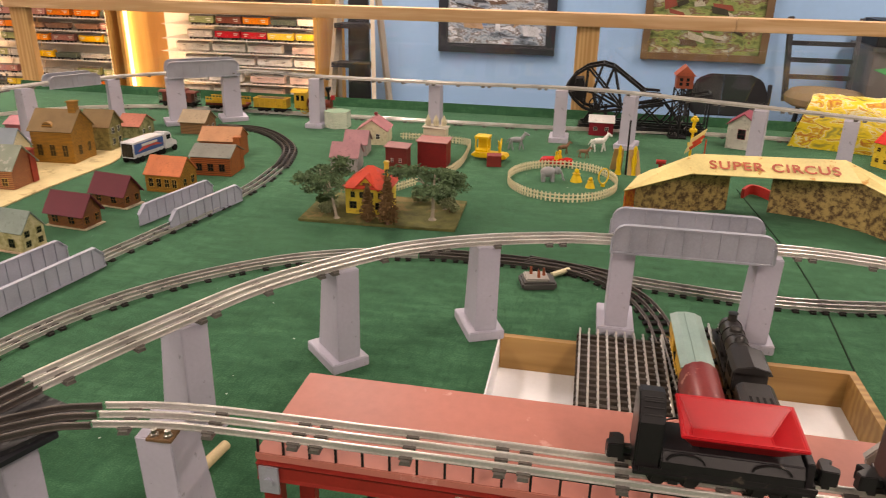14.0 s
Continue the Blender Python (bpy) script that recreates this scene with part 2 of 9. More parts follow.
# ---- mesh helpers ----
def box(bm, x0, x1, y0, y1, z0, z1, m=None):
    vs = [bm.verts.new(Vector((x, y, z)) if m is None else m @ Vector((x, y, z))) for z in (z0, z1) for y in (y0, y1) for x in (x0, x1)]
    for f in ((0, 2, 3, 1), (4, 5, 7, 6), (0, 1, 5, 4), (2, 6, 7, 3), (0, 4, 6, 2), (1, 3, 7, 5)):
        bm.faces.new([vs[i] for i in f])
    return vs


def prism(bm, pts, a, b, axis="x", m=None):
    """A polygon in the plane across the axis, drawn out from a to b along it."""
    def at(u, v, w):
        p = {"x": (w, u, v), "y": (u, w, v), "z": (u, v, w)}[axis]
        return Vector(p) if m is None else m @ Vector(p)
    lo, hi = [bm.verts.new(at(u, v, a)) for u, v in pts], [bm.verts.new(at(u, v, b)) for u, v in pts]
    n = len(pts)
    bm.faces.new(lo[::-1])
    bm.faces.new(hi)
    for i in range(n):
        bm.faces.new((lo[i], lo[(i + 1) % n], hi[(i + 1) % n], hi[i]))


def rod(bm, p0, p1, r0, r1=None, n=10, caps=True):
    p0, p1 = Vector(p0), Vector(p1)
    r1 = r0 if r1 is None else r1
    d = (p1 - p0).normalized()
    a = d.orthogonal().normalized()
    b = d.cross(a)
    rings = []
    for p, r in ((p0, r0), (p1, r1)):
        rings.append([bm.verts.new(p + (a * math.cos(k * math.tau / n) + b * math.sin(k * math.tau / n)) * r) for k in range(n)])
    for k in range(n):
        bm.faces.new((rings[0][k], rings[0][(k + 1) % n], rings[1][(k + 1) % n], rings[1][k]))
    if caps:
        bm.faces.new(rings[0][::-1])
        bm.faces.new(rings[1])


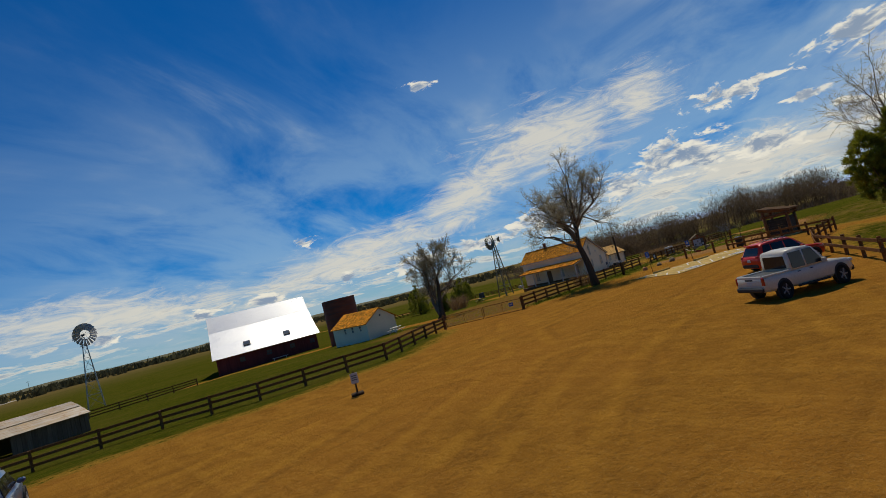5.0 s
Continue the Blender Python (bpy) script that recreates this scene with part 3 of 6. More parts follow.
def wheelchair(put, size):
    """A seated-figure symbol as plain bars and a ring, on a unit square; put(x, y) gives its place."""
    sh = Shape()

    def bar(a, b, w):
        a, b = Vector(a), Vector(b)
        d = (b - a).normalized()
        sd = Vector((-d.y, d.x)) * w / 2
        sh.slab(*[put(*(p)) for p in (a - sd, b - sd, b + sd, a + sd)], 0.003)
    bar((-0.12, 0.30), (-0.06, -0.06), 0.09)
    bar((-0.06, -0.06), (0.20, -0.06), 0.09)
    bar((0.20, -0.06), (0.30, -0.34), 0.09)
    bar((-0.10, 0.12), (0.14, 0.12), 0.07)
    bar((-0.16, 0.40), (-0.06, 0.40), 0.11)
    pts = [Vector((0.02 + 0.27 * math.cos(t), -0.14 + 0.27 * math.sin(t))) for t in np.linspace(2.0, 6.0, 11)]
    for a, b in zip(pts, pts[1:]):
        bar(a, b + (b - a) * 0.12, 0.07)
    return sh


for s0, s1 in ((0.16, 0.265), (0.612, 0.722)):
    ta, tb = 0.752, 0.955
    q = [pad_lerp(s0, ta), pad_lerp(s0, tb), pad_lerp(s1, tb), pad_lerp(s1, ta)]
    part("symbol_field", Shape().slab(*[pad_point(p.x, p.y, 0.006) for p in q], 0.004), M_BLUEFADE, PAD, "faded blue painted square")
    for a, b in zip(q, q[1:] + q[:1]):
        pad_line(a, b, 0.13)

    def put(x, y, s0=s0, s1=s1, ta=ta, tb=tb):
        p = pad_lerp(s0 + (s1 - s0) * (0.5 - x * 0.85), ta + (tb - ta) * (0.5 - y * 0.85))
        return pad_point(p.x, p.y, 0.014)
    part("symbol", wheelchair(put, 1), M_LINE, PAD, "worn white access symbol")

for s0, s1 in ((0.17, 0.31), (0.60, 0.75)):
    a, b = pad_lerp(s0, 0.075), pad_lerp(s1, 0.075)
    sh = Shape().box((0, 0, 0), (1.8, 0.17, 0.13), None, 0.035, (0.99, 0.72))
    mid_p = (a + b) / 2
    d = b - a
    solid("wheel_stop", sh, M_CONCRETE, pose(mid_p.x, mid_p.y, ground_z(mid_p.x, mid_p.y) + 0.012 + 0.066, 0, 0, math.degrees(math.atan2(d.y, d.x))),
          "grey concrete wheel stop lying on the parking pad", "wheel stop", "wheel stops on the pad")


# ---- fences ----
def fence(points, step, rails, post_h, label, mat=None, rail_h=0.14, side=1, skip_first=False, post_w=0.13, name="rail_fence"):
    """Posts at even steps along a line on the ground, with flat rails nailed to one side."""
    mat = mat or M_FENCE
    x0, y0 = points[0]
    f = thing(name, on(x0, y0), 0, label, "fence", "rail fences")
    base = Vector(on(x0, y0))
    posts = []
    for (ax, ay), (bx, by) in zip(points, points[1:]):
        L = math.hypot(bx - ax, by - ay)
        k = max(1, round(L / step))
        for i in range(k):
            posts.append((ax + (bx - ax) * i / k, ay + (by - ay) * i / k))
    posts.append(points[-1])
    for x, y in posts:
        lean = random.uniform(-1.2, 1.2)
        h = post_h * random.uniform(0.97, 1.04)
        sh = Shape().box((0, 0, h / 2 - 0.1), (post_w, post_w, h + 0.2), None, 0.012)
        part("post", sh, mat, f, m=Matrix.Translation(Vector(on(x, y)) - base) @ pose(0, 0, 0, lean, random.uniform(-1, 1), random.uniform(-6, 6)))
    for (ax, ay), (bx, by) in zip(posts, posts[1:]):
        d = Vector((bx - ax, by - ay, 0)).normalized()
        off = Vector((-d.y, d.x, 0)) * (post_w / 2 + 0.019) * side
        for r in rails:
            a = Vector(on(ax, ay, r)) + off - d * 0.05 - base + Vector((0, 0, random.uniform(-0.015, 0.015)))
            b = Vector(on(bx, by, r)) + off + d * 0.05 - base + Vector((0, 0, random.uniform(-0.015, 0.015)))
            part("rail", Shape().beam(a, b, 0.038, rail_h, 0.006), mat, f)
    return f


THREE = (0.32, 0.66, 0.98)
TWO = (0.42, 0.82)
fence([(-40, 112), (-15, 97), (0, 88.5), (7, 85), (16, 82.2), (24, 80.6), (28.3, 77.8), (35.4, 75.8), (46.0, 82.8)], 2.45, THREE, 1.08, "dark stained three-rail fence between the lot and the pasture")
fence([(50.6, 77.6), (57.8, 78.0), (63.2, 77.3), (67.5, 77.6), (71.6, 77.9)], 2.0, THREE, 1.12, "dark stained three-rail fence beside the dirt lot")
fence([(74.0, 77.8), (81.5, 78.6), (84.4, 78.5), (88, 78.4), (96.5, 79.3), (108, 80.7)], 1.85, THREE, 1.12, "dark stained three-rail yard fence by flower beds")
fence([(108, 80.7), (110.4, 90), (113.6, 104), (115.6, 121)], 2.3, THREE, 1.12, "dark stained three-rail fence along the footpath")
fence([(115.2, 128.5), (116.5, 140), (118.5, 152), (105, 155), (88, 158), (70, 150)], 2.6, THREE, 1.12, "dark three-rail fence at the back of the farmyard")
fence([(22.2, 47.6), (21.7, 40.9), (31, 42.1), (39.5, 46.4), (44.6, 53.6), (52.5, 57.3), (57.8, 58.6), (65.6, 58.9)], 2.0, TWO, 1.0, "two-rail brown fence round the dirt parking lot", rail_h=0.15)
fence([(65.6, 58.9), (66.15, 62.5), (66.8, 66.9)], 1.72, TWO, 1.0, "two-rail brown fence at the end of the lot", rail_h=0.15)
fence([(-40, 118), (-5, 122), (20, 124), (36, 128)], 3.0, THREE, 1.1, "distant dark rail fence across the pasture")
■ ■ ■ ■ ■
* _Task prompt_
Write out the listing above again, exactly, but with no pictures in the copy.

* _Output for this task_
14.0 s
Continue the Blender Python (bpy) script that recreates this scene with part 2 of 9. More parts follow.
# ---- mesh helpers ----
def box(bm, x0, x1, y0, y1, z0, z1, m=None):
    vs = [bm.verts.new(Vector((x, y, z)) if m is None else m @ Vector((x, y, z))) for z in (z0, z1) for y in (y0, y1) for x in (x0, x1)]
    for f in ((0, 2, 3, 1), (4, 5, 7, 6), (0, 1, 5, 4), (2, 6, 7, 3), (0, 4, 6, 2), (1, 3, 7, 5)):
        bm.faces.new([vs[i] for i in f])
    return vs


def prism(bm, pts, a, b, axis="x", m=None):
    """A polygon in the plane across the axis, drawn out from a to b along it."""
    def at(u, v, w):
        p = {"x": (w, u, v), "y": (u, w, v), "z": (u, v, w)}[axis]
        return Vector(p) if m is None else m @ Vector(p)
    lo, hi = [bm.verts.new(at(u, v, a)) for u, v in pts], [bm.verts.new(at(u, v, b)) for u, v in pts]
    n = len(pts)
    bm.faces.new(lo[::-1])
    bm.faces.new(hi)
    for i in range(n):
        bm.faces.new((lo[i], lo[(i + 1) % n], hi[(i + 1) % n], hi[i]))


def rod(bm, p0, p1, r0, r1=None, n=10, caps=True):
    p0, p1 = Vector(p0), Vector(p1)
    r1 = r0 if r1 is None else r1
    d = (p1 - p0).normalized()
    a = d.orthogonal().normalized()
    b = d.cross(a)
    rings = []
    for p, r in ((p0, r0), (p1, r1)):
        rings.append([bm.verts.new(p + (a * math.cos(k * math.tau / n) + b * math.sin(k * math.tau / n)) * r) for k in range(n)])
    for k in range(n):
        bm.faces.new((rings[0][k], rings[0][(k + 1) % n], rings[1][(k + 1) % n], rings[1][k]))
    if caps:
        bm.faces.new(rings[0][::-1])
        bm.faces.new(rings[1])


5.0 s
Continue the Blender Python (bpy) script that recreates this scene with part 3 of 6. More parts follow.
def wheelchair(put, size):
    """A seated-figure symbol as plain bars and a ring, on a unit square; put(x, y) gives its place."""
    sh = Shape()

    def bar(a, b, w):
        a, b = Vector(a), Vector(b)
        d = (b - a).normalized()
        sd = Vector((-d.y, d.x)) * w / 2
        sh.slab(*[put(*(p)) for p in (a - sd, b - sd, b + sd, a + sd)], 0.003)
    bar((-0.12, 0.30), (-0.06, -0.06), 0.09)
    bar((-0.06, -0.06), (0.20, -0.06), 0.09)
    bar((0.20, -0.06), (0.30, -0.34), 0.09)
    bar((-0.10, 0.12), (0.14, 0.12), 0.07)
    bar((-0.16, 0.40), (-0.06, 0.40), 0.11)
    pts = [Vector((0.02 + 0.27 * math.cos(t), -0.14 + 0.27 * math.sin(t))) for t in np.linspace(2.0, 6.0, 11)]
    for a, b in zip(pts, pts[1:]):
        bar(a, b + (b - a) * 0.12, 0.07)
    return sh


for s0, s1 in ((0.16, 0.265), (0.612, 0.722)):
    ta, tb = 0.752, 0.955
    q = [pad_lerp(s0, ta), pad_lerp(s0, tb), pad_lerp(s1, tb), pad_lerp(s1, ta)]
    part("symbol_field", Shape().slab(*[pad_point(p.x, p.y, 0.006) for p in q], 0.004), M_BLUEFADE, PAD, "faded blue painted square")
    for a, b in zip(q, q[1:] + q[:1]):
        pad_line(a, b, 0.13)

    def put(x, y, s0=s0, s1=s1, ta=ta, tb=tb):
        p = pad_lerp(s0 + (s1 - s0) * (0.5 - x * 0.85), ta + (tb - ta) * (0.5 - y * 0.85))
        return pad_point(p.x, p.y, 0.014)
    part("symbol", wheelchair(put, 1), M_LINE, PAD, "worn white access symbol")

for s0, s1 in ((0.17, 0.31), (0.60, 0.75)):
    a, b = pad_lerp(s0, 0.075), pad_lerp(s1, 0.075)
    sh = Shape().box((0, 0, 0), (1.8, 0.17, 0.13), None, 0.035, (0.99, 0.72))
    mid_p = (a + b) / 2
    d = b - a
    solid("wheel_stop", sh, M_CONCRETE, pose(mid_p.x, mid_p.y, ground_z(mid_p.x, mid_p.y) + 0.012 + 0.066, 0, 0, math.degrees(math.atan2(d.y, d.x))),
          "grey concrete wheel stop lying on the parking pad", "wheel stop", "wheel stops on the pad")


# ---- fences ----
def fence(points, step, rails, post_h, label, mat=None, rail_h=0.14, side=1, skip_first=False, post_w=0.13, name="rail_fence"):
    """Posts at even steps along a line on the ground, with flat rails nailed to one side."""
    mat = mat or M_FENCE
    x0, y0 = points[0]
    f = thing(name, on(x0, y0), 0, label, "fence", "rail fences")
    base = Vector(on(x0, y0))
    posts = []
    for (ax, ay), (bx, by) in zip(points, points[1:]):
        L = math.hypot(bx - ax, by - ay)
        k = max(1, round(L / step))
        for i in range(k):
            posts.append((ax + (bx - ax) * i / k, ay + (by - ay) * i / k))
    posts.append(points[-1])
    for x, y in posts:
        lean = random.uniform(-1.2, 1.2)
        h = post_h * random.uniform(0.97, 1.04)
        sh = Shape().box((0, 0, h / 2 - 0.1), (post_w, post_w, h + 0.2), None, 0.012)
        part("post", sh, mat, f, m=Matrix.Translation(Vector(on(x, y)) - base) @ pose(0, 0, 0, lean, random.uniform(-1, 1), random.uniform(-6, 6)))
    for (ax, ay), (bx, by) in zip(posts, posts[1:]):
        d = Vector((bx - ax, by - ay, 0)).normalized()
        off = Vector((-d.y, d.x, 0)) * (post_w / 2 + 0.019) * side
        for r in rails:
            a = Vector(on(ax, ay, r)) + off - d * 0.05 - base + Vector((0, 0, random.uniform(-0.015, 0.015)))
            b = Vector(on(bx, by, r)) + off + d * 0.05 - base + Vector((0, 0, random.uniform(-0.015, 0.015)))
            part("rail", Shape().beam(a, b, 0.038, rail_h, 0.006), mat, f)
    return f


THREE = (0.32, 0.66, 0.98)
TWO = (0.42, 0.82)
fence([(-40, 112), (-15, 97), (0, 88.5), (7, 85), (16, 82.2), (24, 80.6), (28.3, 77.8), (35.4, 75.8), (46.0, 82.8)], 2.45, THREE, 1.08, "dark stained three-rail fence between the lot and the pasture")
fence([(50.6, 77.6), (57.8, 78.0), (63.2, 77.3), (67.5, 77.6), (71.6, 77.9)], 2.0, THREE, 1.12, "dark stained three-rail fence beside the dirt lot")
fence([(74.0, 77.8), (81.5, 78.6), (84.4, 78.5), (88, 78.4), (96.5, 79.3), (108, 80.7)], 1.85, THREE, 1.12, "dark stained three-rail yard fence by flower beds")
fence([(108, 80.7), (110.4, 90), (113.6, 104), (115.6, 121)], 2.3, THREE, 1.12, "dark stained three-rail fence along the footpath")
fence([(115.2, 128.5), (116.5, 140), (118.5, 152), (105, 155), (88, 158), (70, 150)], 2.6, THREE, 1.12, "dark three-rail fence at the back of the farmyard")
fence([(22.2, 47.6), (21.7, 40.9), (31, 42.1), (39.5, 46.4), (44.6, 53.6), (52.5, 57.3), (57.8, 58.6), (65.6, 58.9)], 2.0, TWO, 1.0, "two-rail brown fence round the dirt parking lot", rail_h=0.15)
fence([(65.6, 58.9), (66.15, 62.5), (66.8, 66.9)], 1.72, TWO, 1.0, "two-rail brown fence at the end of the lot", rail_h=0.15)
fence([(-40, 118), (-5, 122), (20, 124), (36, 128)], 3.0, THREE, 1.1, "distant dark rail fence across the pasture")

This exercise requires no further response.